- **AIM**: A precise retyping is required of every line from the one containing "Continue the Blender" down to the one containing "red high-level brake", both included, and of no other line.

COLLECTED MATERIAL start

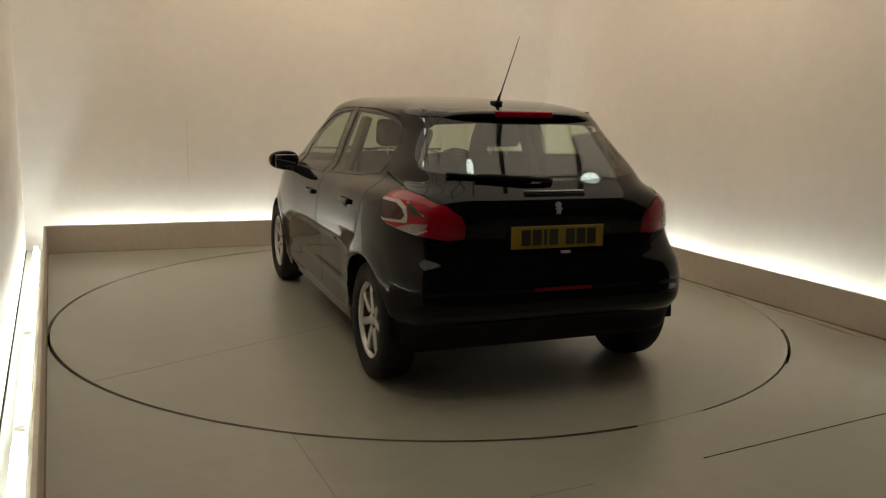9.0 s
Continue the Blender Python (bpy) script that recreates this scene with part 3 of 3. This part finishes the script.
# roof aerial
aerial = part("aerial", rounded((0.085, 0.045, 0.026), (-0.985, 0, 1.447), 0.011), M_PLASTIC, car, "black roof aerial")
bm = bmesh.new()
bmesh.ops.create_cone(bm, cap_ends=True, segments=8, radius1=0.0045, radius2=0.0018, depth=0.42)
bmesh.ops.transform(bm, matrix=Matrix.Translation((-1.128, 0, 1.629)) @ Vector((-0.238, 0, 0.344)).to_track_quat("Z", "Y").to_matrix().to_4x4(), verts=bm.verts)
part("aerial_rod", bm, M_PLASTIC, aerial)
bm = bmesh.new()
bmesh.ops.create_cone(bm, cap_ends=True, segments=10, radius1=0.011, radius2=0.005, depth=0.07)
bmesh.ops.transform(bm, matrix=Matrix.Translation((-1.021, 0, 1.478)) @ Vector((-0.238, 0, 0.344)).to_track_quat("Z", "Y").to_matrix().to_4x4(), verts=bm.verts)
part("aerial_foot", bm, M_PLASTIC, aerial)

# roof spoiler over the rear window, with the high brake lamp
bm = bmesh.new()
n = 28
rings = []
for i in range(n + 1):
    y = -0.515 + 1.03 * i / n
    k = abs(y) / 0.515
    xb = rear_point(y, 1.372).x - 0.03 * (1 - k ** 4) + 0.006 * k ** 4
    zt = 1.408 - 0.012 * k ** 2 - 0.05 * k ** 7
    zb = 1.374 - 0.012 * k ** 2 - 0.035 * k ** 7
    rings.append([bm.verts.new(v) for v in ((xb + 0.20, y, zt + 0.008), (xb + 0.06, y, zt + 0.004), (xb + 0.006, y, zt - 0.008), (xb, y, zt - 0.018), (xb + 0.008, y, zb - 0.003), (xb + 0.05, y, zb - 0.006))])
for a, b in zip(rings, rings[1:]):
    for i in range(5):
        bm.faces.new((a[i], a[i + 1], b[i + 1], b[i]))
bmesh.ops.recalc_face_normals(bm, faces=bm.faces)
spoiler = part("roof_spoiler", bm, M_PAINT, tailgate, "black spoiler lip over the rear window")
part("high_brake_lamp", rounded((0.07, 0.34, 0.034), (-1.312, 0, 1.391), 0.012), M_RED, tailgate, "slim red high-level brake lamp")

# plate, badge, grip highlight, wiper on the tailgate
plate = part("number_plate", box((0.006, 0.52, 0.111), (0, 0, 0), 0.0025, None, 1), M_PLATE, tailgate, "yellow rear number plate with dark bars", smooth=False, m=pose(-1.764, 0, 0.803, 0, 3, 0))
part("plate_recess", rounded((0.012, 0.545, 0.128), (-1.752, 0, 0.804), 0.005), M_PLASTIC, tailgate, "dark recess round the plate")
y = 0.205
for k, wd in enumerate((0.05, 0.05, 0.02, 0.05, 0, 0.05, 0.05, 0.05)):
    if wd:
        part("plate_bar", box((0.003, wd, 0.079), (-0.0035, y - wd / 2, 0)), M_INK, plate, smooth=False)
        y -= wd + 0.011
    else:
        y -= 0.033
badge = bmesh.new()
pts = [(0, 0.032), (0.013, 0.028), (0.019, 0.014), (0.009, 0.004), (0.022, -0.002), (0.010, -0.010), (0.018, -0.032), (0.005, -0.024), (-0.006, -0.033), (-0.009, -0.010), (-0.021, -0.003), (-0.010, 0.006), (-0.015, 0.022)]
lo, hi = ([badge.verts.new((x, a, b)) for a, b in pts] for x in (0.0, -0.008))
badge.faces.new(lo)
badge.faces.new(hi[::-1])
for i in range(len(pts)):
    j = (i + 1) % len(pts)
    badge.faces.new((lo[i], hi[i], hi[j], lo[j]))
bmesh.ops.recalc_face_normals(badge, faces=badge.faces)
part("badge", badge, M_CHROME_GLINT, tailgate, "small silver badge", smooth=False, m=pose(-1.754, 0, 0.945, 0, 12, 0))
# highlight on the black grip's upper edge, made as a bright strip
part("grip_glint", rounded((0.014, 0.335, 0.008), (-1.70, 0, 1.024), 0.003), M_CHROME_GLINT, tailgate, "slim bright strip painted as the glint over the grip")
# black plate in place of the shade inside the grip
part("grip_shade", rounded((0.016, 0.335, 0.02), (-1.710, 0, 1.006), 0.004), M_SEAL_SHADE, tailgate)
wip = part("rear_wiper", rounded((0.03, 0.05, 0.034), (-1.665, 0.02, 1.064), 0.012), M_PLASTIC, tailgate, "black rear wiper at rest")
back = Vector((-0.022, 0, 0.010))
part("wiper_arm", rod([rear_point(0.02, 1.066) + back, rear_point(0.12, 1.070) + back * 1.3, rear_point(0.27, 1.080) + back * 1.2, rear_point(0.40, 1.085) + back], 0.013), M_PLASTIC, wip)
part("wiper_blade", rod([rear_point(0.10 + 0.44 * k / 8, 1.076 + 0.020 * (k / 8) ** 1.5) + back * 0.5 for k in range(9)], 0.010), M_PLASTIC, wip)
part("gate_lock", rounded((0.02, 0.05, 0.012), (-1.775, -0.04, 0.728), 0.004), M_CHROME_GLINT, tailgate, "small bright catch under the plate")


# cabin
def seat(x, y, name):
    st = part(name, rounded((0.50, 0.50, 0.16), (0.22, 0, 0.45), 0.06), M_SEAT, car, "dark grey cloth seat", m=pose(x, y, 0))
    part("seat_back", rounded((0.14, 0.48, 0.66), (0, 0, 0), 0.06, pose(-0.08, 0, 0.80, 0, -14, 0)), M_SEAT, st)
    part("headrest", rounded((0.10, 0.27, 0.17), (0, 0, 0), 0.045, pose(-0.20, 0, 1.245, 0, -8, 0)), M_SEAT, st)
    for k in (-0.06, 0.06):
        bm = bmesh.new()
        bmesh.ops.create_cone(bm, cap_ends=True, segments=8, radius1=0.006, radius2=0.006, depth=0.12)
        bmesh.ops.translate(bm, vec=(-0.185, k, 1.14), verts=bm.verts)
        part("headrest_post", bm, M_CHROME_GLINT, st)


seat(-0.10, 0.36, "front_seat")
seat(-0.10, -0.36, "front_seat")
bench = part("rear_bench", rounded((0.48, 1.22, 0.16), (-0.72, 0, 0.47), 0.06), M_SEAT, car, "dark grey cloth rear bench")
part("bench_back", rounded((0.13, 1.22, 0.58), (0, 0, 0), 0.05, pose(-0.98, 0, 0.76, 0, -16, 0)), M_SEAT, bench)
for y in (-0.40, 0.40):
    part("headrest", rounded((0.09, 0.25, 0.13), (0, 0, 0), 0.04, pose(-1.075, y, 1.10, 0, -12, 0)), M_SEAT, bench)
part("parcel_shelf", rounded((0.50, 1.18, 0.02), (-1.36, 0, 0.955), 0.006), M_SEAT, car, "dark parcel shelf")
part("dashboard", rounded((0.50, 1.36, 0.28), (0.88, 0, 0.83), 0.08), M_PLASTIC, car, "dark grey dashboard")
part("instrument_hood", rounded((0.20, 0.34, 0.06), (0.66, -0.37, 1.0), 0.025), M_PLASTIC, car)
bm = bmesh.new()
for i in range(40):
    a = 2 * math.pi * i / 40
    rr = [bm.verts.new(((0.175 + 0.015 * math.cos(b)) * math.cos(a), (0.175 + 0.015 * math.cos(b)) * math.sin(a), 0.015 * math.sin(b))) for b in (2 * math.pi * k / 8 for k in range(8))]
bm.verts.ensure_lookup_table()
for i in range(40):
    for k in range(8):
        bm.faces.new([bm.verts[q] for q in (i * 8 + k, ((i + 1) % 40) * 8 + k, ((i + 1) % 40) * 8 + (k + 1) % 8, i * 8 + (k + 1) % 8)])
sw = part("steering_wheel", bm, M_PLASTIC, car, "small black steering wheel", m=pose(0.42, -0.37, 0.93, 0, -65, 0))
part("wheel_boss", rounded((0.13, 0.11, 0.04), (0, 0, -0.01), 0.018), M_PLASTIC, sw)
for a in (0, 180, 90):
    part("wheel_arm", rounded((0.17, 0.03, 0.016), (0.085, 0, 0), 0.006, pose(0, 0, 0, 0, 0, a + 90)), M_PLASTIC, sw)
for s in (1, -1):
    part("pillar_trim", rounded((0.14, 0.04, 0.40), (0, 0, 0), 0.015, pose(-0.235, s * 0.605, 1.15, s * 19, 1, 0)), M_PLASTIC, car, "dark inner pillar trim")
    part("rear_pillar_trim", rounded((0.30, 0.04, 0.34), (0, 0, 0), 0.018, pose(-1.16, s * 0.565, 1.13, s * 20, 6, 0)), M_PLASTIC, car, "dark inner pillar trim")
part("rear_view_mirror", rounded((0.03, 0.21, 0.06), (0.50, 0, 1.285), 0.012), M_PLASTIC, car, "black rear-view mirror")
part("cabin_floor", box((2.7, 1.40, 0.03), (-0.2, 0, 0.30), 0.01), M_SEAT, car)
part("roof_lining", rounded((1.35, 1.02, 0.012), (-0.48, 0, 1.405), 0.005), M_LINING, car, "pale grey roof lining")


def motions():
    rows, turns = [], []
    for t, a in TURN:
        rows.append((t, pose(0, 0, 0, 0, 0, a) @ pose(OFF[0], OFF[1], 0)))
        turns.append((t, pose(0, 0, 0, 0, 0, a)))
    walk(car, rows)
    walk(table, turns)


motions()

COLLECTED MATERIAL end

- **SOLUTION TO THIS EXERCISE**:
Continue the Blender Python (bpy) script that recreates this scene with part 3 of 3. This part finishes the script.
# roof aerial
aerial = part("aerial", rounded((0.085, 0.045, 0.026), (-0.985, 0, 1.447), 0.011), M_PLASTIC, car, "black roof aerial")
bm = bmesh.new()
bmesh.ops.create_cone(bm, cap_ends=True, segments=8, radius1=0.0045, radius2=0.0018, depth=0.42)
bmesh.ops.transform(bm, matrix=Matrix.Translation((-1.128, 0, 1.629)) @ Vector((-0.238, 0, 0.344)).to_track_quat("Z", "Y").to_matrix().to_4x4(), verts=bm.verts)
part("aerial_rod", bm, M_PLASTIC, aerial)
bm = bmesh.new()
bmesh.ops.create_cone(bm, cap_ends=True, segments=10, radius1=0.011, radius2=0.005, depth=0.07)
bmesh.ops.transform(bm, matrix=Matrix.Translation((-1.021, 0, 1.478)) @ Vector((-0.238, 0, 0.344)).to_track_quat("Z", "Y").to_matrix().to_4x4(), verts=bm.verts)
part("aerial_foot", bm, M_PLASTIC, aerial)

# roof spoiler over the rear window, with the high brake lamp
bm = bmesh.new()
n = 28
rings = []
for i in range(n + 1):
    y = -0.515 + 1.03 * i / n
    k = abs(y) / 0.515
    xb = rear_point(y, 1.372).x - 0.03 * (1 - k ** 4) + 0.006 * k ** 4
    zt = 1.408 - 0.012 * k ** 2 - 0.05 * k ** 7
    zb = 1.374 - 0.012 * k ** 2 - 0.035 * k ** 7
    rings.append([bm.verts.new(v) for v in ((xb + 0.20, y, zt + 0.008), (xb + 0.06, y, zt + 0.004), (xb + 0.006, y, zt - 0.008), (xb, y, zt - 0.018), (xb + 0.008, y, zb - 0.003), (xb + 0.05, y, zb - 0.006))])
for a, b in zip(rings, rings[1:]):
    for i in range(5):
        bm.faces.new((a[i], a[i + 1], b[i + 1], b[i]))
bmesh.ops.recalc_face_normals(bm, faces=bm.faces)
spoiler = part("roof_spoiler", bm, M_PAINT, tailgate, "black spoiler lip over the rear window")
part("high_brake_lamp", rounded((0.07, 0.34, 0.034), (-1.312, 0, 1.391), 0.012), M_RED, tailgate, "slim red high-level brake lamp")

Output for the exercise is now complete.